* _What the task requires_: Look in the data below for the line that contains "finishes the script.". Copy that line and the remaining lines exactly.

* _Rows from a dataset of clips and code_:
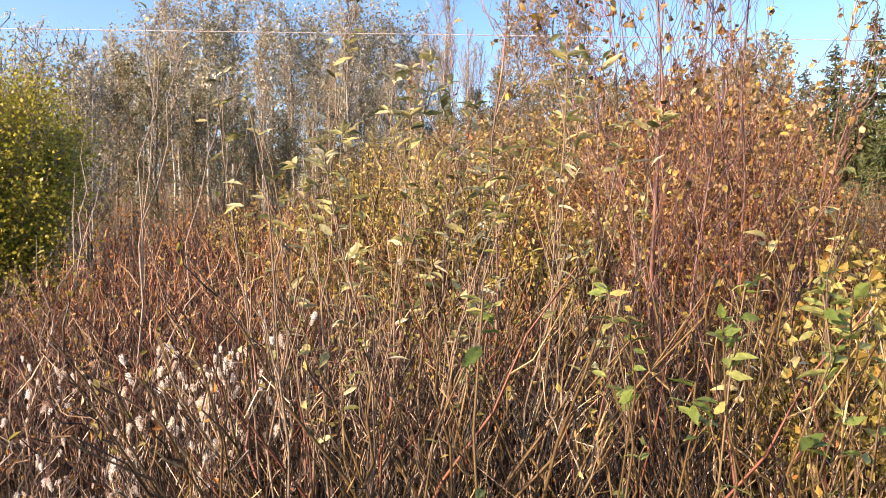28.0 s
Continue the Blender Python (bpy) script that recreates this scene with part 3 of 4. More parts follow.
def build_green_bush():
    reseed(31)
    n = 260
    az = rng.uniform(-38.8, -11.0, n)
    top = np.interp(az, [-40, -37, -31, -26, -21, -13, -10], [-3.5, 0.8, 5.4, 8.2, 9.2, 8.7, 2.0])
    low = np.interp(az, [-40, -36, -31, -26, -10], [-13.0, -12.0, -9.0, -6.5, -4.0])
    front = rng.uniform(0, 1, n) < 0.52
    u = rng.uniform(0, 1, n)
    el = low + (top - low) * np.where(front, u, u ** 0.4)
    d = np.where(front, 7.7 + 1.3 * u ** 2, rng.uniform(8.2, 10.2, n))
    a = np.radians(az)
    tips = np.stack([d * np.sin(a), d * np.cos(a), 1.65 + d * np.tan(np.radians(el))], -1)
    ab = np.radians(-24.5 + (az + 24.5) * 0.55 + rng.normal(0, 1.2, n))
    db = 8.8 + (d - 9) * 0.5 + rng.normal(0, 0.15, n)
    base = np.stack([db * np.sin(ab), db * np.cos(ab), 0 * ab], -1)
    base[:, 2] = height(base[:, 0], base[:, 1]) - 0.05
    bare = np.interp(az, [-40, -33, -26, -10], [0.05, 0.15, 0.3, 0.36])
    ob = fan_shrub("green_bush", "rounded yellow-green leafy bush on bare brown stems beside the grass", "", tips, base, M_BUSH_LEAF, M_TWIG_BROWN, 0.041, 12, bare, 0.012, 9, False, 0.42, 0.36, 2.3)
    return ob


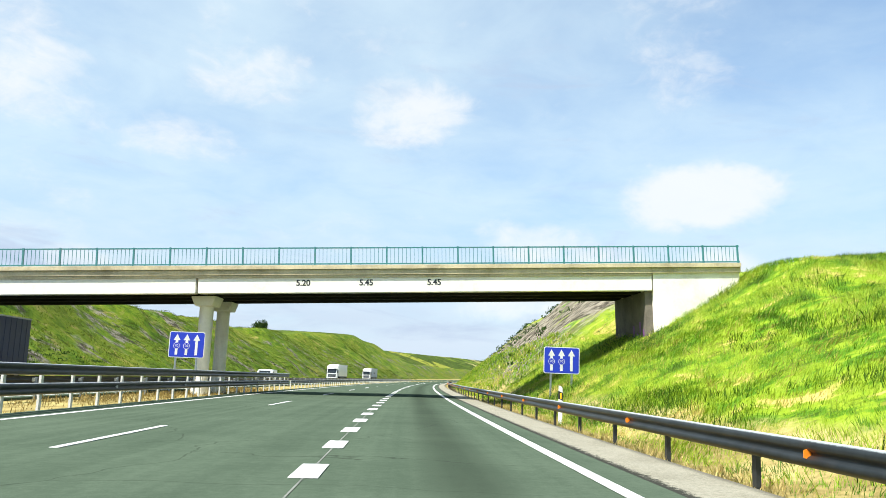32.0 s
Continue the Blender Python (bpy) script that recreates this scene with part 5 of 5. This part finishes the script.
def house(f, cx, cy, off=0.0):
    """The greenhouse: f 0..1 from waist to roof edge, past 1 over the roof."""
    fi = min(f, 1.0)
    w = 0.815 - 0.20 * fi - 0.02 * fi * fi + off
    y0, y1 = 0.50 + 0.80 * fi - off, 3.45 - 0.85 * fi + off
    n = 6.0
    k = (abs(cx) ** n + abs(cy) ** n) ** (-1 / n)
    x, y = cx * k, cy * k
    if f > 1.0:
        x, y = x * (2 - f), y * (2 - f)
    bow = 0.035 * (1 - (y * 1.0) ** 2)
    z = 0.96 + (1.385 - 0.96) * (1 - (1 - fi) ** 1.25) + (0.06 * (1 - (2 - f) ** 2) if f > 1 else 0) + bow * fi
    return x * w, (y0 + y1) / 2 + y * (y1 - y0) / 2, z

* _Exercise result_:
Continue the Blender Python (bpy) script that recreates this scene with part 5 of 5. This part finishes the script.
def house(f, cx, cy, off=0.0):
    """The greenhouse: f 0..1 from waist to roof edge, past 1 over the roof."""
    fi = min(f, 1.0)
    w = 0.815 - 0.20 * fi - 0.02 * fi * fi + off
    y0, y1 = 0.50 + 0.80 * fi - off, 3.45 - 0.85 * fi + off
    n = 6.0
    k = (abs(cx) ** n + abs(cy) ** n) ** (-1 / n)
    x, y = cx * k, cy * k
    if f > 1.0:
        x, y = x * (2 - f), y * (2 - f)
    bow = 0.035 * (1 - (y * 1.0) ** 2)
    z = 0.96 + (1.385 - 0.96) * (1 - (1 - fi) ** 1.25) + (0.06 * (1 - (2 - f) ** 2) if f > 1 else 0) + bow * fi
    return x * w, (y0 + y1) / 2 + y * (y1 - y0) / 2, z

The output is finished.